Starters we try include chargrilled squid (not much char in evidence) with broad beans, both items in a sauce that tastes weirdly like some distillation of Heinz tomato soup. Meanwhile, a 'seashore salad' of mussels, lobsters, clams, crab, oyster and sea greens is a truly elegant and typically clever Hix idea. It looks pretty - the fronds of wild fennel adding a sharp layer of aniseed flavour - but the smear of crab and itsy chunks of lobster are rather measly contributions, while the rest of the shellfish, with the exception of the Portland oyster, are dried out old specimens. Puddings include a opportunistic £6 bowl of 'New Forest berries', featuring cherries (strictly speaking not berries at all), blueberries, strawberries and raspberries. Can all of these really be grown nearby? More cynical customers may feel aggrieved that they are expected to swallow all this local, sourceable guff. The same applies to a blackcurrant Bakewell tart for two, which is served in a rustic, cast iron pan that it does not appear to have been cooked in. It all seems a little bit phoney.
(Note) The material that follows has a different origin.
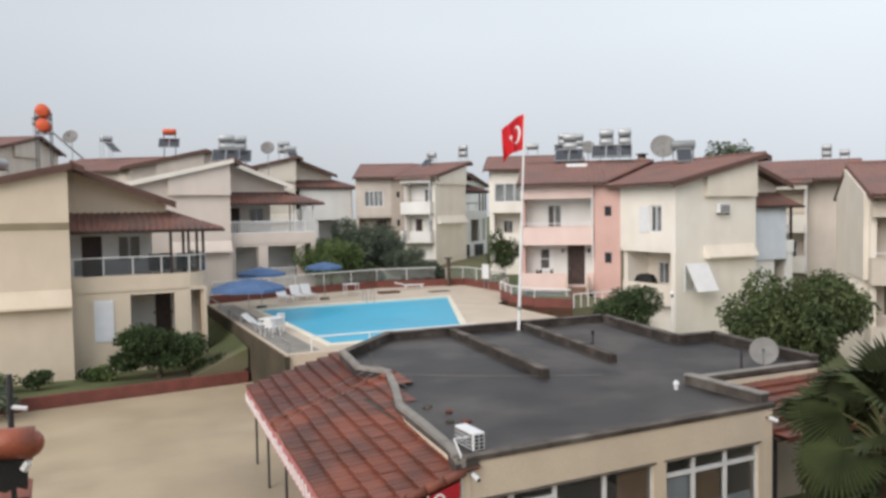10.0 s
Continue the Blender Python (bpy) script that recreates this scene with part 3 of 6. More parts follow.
        put("gutter", lambda b: (bx(b, 6.22, ce + 0.05, ty - ov - 0.1, ty - ov, cz - 0.16, cz - 0.03), bx(b, ce, ce + 0.1, ty - ov, ty + 7, cz - 0.16, cz - 0.03)), o.get("gutter_mat", DARK_WOOD))
        posts = o.get("posts", ((te - 1.5, ty + 0.05), (te - 0.75, ty + 0.05), (te - 0.08, ty + 0.05), (te - 0.08, ty + 3.4), (te - 0.08, ty + 6.6)))
        pw = o.get("post_w", 0.06)
        for px, py in posts:
            put("post", lambda b: bx(b, px - pw, px + pw, py - pw, py + pw, 5.05, cz - 0.05), DARK_WOOD if o.get("dark_posts", True) else WHITE_PAINT)
        if o.get("balusters"):
            put("rail", lambda b: (bx(b, 6.3, te, ty - 0.03, ty + 0.07, 5.82, 5.92), bx(b, 6.3, te, ty - 0.03, ty + 0.07, 5.05, 5.12)), WHITE_PAINT)
            for i in range(int((te - 6.4) / 0.21)):
                x = 6.45 + i * 0.21
                put("baluster", lambda b: rod(b, (x, ty + 0.02, 5.12), (x, ty + 0.02, 5.82), 0.05, 6), WHITE_PAINT)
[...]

To be honest, the Hix Oyster and Fish House is a let down. If this restaurant in a Dorset beach town cannot find fresh fish to cook simply and well on the first Tuesday afternoon of the summer holiday season, then what hope for the future? Despite its pleasing, white paint washdown, clean lines and good views, there is something very transient and unsettled about HOFH. Much needs to be sorted out.
- Hix Oyster & Fish House, Cobb Road, Lyme Regis, Dorset DT7 3JP. Tel:01297 446910. Dinner for two, excluding drinks and service, £70. Set lunch for one, excluding drinks and service; two courses, £17, three courses £21.